So my thought was and can be described approximately as follows, I picked out the individual terms and looked when these are zero, so that one has in the ideal case an identity, something like this:
$$f'(\theta) = M\cos(M\theta) - \frac{2M}{\pi}\cos(\theta) = 0$$
With that I now look at the individual cosine terms and check when these are 0.
$\cos(M\theta) = 0, \text{ if } M\theta = \frac{\pi}{^2} \Rightarrow \theta = \frac{\pi}{2M}$
$cos(\theta) = 0, \text{ if } \theta = \frac{\pi}{^2}$
$\cos(M\theta) = cos(\theta) = 0, \text{ if } \theta = 0$

I would now conclude that there is a maximum between $0$ and $\frac{\pi}{2M}$, is it ok to do it that way?

 

[PeroK]

To see that there is a single zero of $f'(\theta)$ I took out the factor of $M$ and looked at the graphs of the two components. This can be made rigorous with a little more calculus.

I can't see that looking for zeroes of each component achieves anything.

 

[Peter_Newman]

Ah ok, so you made an estimate with the plot then. However, I cannot come up with an analytical solution of $f'(\theta) = \cos(M\theta) - \frac{2}{\pi}\cos(\theta) = 0$ (I took out the factor of $M$...). I once used the CAS of my choice (WolframAlpha), which unfortunately could not give me any further hints here...

 

[PeroK]

Ah ok, so you made an estimate with the plot then. However, I cannot come up with an analytical solution of $f'(\theta) = \cos(M\theta) - \frac{2}{\pi}\cos(\theta) = 0$ (I took out the factor of $M$...). I once used the CAS of my choice (WolframAlpha), which unfortunately could not give me any further hints here...

You're not going to get a precise value for the zero. It's enough to show that there is a zero.

Just sketch the graphs.

 

[Peter_Newman]

YES, I already thought that you can't get an exact zero. But that a zero exists could be found out by a sign change criterion...

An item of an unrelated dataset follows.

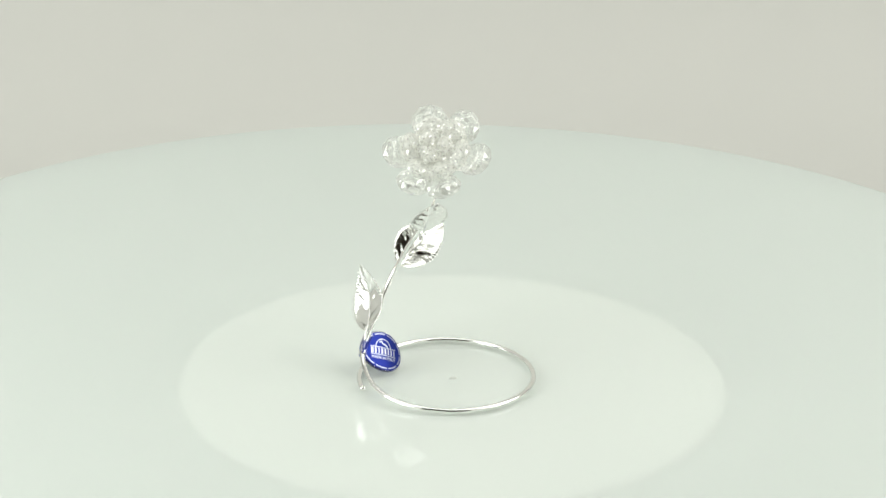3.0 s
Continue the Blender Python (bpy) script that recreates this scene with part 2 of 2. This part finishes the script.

I would be interested, how this "This can be made rigorous with a little more calculus" looks exactly

 

[PeroK]

There's nothing mysterious. We have two monotonic functions that must intersect once and only once on the interval $(0, \frac{\pi}{2M})$.

 

[Peter_Newman]

You had said before that you pulled out the $M$. So we look at these two functions $f_1(\theta) = \cos(M\theta)$ and $f_2(\theta) = \frac{2}{\pi}\cos(\theta)$ and find that they intersect somewhere in the interval from $0$ to $\frac{\pi}{2M}$.

 

[PeroK]

You had said before that you pulled out the $M$. So we look at these two functions $f_1(\theta) = \cos(M\theta)$ and $f_2(\theta) = \frac{2}{\pi}\cos(\theta)$ and find that they intersect somewhere in the interval from $0$ to $\frac{\pi}{2M}$.

Yes, exactly. Looking at the graphs: The first starts at $1$ and decreases to $0$, the second starts at $\frac 2 {\pi}$, which is less than $1$ and decreases to some positive value at $\theta = \frac{\pi}{2M}$. That gives one point of intersection.

 

[Peter_Newman]

If so I have no further questions! Thank you @PeroK ! This (#19) is what I wanted to express with my post #12

 

[Peter_Newman]

One question has come up for me after all. So we now have two claims, one $|M\theta| \leq \frac{\pi}{2}$ and $|\theta| \leq \frac{\pi}{2}$, right? Originally, only this was given $|\theta| \leq \frac{\pi}{2}$ and thus alone the estimation (post #1) was given...

 

[PeroK]

One question has come up for me after all. So we now have two claims, one $|M\theta| \leq \frac{\pi}{2}$ and $|\theta| \leq \frac{\pi}{2}$, right? Originally, only this was given $|\theta| \leq \frac{\pi}{2}$ and thus alone the estimation (post #1) was given...

You need the the bound on $M\theta$.

 

[Peter_Newman]

Good morning @PeroK. Yes, that's right, we discussed that and it's understandable . But what I don't quite understand, how then in the original it just says that the estimation is for $|\theta| \leq \frac{\pi}{2}$, I find that a bit strange (Is this a typo?!).

 

[PeroK]

Good morning @PeroK. Yes, that's right, we discussed that and it's understandable . But what I don't quite understand, how then in the original it just says that the estimation is for $|\theta| \leq \frac{\pi}{2}$, I find that a bit strange.

It's a typo, I guess.

 

[Peter_Newman]

Yes, I accept that then so :) Because mathematically we had already discussed this well and understandably, that was so far great. But if one looks then into the book, one wonders however somewhat...